> What the task asks
Which lines hold the string "values"? Copy every one of them.

> Exercise inputs
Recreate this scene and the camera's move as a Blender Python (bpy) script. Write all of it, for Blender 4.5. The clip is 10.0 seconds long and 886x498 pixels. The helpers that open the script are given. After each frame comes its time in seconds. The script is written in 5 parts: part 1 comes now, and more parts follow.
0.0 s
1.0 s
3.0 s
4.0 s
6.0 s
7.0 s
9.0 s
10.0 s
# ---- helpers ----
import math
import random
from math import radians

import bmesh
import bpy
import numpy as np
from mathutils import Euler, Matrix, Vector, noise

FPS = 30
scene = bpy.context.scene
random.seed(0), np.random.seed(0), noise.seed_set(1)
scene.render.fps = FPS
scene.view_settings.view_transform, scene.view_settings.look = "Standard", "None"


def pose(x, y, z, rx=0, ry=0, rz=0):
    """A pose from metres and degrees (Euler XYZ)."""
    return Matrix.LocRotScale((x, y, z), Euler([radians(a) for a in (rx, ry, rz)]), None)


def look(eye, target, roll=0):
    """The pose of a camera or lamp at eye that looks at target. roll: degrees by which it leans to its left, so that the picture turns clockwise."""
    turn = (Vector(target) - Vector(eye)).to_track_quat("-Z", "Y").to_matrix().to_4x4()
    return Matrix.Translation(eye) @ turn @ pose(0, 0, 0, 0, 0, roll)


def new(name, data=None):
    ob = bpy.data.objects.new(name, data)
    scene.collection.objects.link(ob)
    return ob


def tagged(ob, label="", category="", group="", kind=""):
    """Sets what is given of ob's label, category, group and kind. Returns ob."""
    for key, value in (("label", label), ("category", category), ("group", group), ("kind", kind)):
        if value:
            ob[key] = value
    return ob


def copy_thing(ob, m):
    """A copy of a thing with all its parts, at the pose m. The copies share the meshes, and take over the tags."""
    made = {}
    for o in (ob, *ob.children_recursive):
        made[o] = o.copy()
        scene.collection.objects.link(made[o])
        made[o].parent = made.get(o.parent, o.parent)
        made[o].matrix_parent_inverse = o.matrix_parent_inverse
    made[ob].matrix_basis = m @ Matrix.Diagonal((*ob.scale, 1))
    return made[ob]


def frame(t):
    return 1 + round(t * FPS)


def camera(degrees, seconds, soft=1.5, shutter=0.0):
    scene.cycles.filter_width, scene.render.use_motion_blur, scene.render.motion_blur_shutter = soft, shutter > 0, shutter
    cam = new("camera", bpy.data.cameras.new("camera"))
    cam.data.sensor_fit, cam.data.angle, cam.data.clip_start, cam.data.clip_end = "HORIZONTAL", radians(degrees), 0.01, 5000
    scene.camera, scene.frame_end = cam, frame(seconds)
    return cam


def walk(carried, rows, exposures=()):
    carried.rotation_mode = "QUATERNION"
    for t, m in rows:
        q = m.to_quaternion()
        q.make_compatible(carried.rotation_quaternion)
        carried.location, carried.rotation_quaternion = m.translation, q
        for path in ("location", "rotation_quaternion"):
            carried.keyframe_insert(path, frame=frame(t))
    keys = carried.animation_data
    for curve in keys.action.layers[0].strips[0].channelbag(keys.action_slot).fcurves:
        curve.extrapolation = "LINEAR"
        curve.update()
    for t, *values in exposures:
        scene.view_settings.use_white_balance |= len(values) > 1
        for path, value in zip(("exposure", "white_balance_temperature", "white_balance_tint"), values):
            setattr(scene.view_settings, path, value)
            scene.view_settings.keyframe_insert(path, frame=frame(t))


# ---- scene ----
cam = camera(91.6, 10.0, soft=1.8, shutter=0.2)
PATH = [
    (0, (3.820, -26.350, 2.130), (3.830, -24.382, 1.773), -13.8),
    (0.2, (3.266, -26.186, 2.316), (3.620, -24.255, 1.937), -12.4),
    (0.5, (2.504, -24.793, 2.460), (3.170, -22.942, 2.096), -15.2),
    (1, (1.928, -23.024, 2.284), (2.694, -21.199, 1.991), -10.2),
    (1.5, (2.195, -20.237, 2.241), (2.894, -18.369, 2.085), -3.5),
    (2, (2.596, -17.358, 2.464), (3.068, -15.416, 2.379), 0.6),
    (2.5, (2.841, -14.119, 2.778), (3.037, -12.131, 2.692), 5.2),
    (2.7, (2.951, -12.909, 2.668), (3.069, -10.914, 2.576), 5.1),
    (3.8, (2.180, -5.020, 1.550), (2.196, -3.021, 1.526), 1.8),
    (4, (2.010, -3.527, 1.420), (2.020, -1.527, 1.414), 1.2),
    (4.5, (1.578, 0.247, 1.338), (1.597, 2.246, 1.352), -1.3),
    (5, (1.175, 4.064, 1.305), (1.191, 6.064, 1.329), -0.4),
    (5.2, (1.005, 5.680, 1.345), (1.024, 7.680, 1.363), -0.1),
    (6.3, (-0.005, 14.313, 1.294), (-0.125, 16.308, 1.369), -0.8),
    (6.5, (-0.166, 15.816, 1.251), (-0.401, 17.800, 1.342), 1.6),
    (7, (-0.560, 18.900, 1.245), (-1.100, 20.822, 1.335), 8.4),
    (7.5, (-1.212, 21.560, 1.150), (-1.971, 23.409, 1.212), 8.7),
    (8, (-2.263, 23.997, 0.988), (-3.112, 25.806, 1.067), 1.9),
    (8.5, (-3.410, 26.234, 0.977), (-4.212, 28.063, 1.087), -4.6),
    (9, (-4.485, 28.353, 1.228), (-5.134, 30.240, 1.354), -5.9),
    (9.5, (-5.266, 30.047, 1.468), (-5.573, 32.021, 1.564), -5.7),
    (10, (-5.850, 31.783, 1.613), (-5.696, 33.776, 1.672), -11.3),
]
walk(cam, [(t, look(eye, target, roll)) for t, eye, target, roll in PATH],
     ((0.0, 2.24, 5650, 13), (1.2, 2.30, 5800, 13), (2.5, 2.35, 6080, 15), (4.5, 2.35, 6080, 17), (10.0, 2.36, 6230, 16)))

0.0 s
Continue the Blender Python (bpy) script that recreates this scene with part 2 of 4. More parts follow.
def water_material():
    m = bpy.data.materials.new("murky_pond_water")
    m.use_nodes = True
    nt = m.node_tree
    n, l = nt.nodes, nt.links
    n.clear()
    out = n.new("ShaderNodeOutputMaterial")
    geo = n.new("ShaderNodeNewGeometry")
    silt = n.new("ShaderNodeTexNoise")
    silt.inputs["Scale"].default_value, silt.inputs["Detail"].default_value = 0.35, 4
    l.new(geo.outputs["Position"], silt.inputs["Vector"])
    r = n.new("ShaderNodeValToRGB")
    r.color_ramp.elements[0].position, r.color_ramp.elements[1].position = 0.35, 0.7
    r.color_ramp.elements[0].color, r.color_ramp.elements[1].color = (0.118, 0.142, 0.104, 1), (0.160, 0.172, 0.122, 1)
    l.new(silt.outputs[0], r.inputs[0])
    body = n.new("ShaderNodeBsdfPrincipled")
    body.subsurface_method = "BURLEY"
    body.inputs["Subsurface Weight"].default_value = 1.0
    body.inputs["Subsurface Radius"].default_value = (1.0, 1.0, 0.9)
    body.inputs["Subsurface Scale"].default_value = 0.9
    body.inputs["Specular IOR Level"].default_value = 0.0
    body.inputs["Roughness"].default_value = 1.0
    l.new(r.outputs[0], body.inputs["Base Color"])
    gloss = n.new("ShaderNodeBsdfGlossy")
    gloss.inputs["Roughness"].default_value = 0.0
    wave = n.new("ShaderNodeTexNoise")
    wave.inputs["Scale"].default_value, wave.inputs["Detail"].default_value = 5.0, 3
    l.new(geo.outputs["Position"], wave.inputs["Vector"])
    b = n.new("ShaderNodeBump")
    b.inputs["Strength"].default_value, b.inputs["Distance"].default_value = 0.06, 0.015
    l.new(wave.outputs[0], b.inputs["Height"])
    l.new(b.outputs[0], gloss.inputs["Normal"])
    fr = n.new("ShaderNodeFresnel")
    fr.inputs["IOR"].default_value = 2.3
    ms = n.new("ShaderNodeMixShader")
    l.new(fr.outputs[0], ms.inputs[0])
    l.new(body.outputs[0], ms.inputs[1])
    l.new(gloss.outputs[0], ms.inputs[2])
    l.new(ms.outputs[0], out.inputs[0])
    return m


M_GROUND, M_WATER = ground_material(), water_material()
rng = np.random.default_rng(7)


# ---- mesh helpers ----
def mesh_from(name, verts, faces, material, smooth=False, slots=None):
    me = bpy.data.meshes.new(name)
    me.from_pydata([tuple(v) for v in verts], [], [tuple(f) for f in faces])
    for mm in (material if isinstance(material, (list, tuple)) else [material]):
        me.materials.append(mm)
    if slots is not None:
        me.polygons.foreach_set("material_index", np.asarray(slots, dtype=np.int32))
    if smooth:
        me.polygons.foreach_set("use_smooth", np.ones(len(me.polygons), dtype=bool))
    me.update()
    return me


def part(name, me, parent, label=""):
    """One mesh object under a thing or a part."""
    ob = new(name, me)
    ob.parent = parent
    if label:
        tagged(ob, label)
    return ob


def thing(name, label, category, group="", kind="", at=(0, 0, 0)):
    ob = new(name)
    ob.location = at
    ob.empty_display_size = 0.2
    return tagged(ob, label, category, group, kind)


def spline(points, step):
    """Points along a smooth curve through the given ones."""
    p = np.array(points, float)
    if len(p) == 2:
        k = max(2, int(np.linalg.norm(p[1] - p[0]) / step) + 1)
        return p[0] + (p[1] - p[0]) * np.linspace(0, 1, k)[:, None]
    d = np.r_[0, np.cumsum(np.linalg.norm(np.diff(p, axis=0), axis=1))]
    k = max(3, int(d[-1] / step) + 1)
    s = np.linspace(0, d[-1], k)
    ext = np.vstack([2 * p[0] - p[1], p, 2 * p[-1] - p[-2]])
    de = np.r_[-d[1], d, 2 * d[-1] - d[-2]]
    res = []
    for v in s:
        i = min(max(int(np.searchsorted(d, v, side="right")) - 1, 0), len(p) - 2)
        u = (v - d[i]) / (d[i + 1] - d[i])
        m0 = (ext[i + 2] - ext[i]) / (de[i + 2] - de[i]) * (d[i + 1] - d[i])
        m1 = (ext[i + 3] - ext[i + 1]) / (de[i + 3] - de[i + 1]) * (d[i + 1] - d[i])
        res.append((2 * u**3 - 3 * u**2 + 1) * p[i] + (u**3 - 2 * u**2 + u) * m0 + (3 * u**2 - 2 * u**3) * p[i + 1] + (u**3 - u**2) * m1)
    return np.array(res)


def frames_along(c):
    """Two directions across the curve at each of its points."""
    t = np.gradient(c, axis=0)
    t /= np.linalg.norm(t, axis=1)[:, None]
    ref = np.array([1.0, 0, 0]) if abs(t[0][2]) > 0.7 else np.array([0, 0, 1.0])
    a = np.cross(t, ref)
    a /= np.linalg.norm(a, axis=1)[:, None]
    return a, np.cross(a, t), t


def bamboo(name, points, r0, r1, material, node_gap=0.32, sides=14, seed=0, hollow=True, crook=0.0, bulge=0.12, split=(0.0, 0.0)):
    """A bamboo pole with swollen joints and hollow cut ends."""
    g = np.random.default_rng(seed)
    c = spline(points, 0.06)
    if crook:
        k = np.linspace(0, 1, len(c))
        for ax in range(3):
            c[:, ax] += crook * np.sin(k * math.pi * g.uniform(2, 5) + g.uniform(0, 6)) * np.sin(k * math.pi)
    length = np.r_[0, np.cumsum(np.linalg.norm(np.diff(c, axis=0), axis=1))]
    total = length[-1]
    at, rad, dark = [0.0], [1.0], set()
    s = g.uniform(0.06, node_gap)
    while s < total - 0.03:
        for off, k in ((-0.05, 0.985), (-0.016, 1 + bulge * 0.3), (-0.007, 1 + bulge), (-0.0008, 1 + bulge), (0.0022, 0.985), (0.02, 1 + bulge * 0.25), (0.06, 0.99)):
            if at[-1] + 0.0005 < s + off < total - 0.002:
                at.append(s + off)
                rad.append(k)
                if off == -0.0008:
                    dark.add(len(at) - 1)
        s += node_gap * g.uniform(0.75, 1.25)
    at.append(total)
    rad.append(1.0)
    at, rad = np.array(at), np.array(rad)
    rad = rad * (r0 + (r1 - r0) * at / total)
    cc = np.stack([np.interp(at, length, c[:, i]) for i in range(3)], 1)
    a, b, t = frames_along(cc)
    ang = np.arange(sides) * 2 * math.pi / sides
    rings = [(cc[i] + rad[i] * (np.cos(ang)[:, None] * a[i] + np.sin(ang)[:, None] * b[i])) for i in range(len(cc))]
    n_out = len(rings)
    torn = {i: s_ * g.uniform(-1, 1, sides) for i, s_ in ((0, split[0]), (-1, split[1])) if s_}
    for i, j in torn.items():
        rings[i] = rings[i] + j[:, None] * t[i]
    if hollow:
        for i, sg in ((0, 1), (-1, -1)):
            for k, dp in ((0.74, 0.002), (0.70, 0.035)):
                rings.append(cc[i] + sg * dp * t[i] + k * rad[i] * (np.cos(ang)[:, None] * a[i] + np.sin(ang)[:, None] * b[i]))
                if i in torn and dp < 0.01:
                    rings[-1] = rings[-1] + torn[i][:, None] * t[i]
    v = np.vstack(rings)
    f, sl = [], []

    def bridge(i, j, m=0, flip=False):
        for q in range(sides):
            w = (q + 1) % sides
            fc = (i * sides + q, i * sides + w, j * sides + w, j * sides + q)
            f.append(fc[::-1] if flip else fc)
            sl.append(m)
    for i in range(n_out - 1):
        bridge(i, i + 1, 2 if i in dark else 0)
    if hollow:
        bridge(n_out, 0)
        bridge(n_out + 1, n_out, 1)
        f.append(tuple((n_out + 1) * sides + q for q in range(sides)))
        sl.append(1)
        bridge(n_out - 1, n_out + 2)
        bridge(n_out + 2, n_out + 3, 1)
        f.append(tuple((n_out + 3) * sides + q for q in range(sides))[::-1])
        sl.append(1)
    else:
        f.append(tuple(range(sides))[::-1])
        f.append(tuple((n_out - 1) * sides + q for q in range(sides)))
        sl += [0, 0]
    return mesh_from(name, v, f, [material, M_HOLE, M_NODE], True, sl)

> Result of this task
    for t, *values in exposures:
        scene.view_settings.use_white_balance |= len(values) > 1
        for path, value in zip(("exposure", "white_balance_temperature", "white_balance_tint"), values):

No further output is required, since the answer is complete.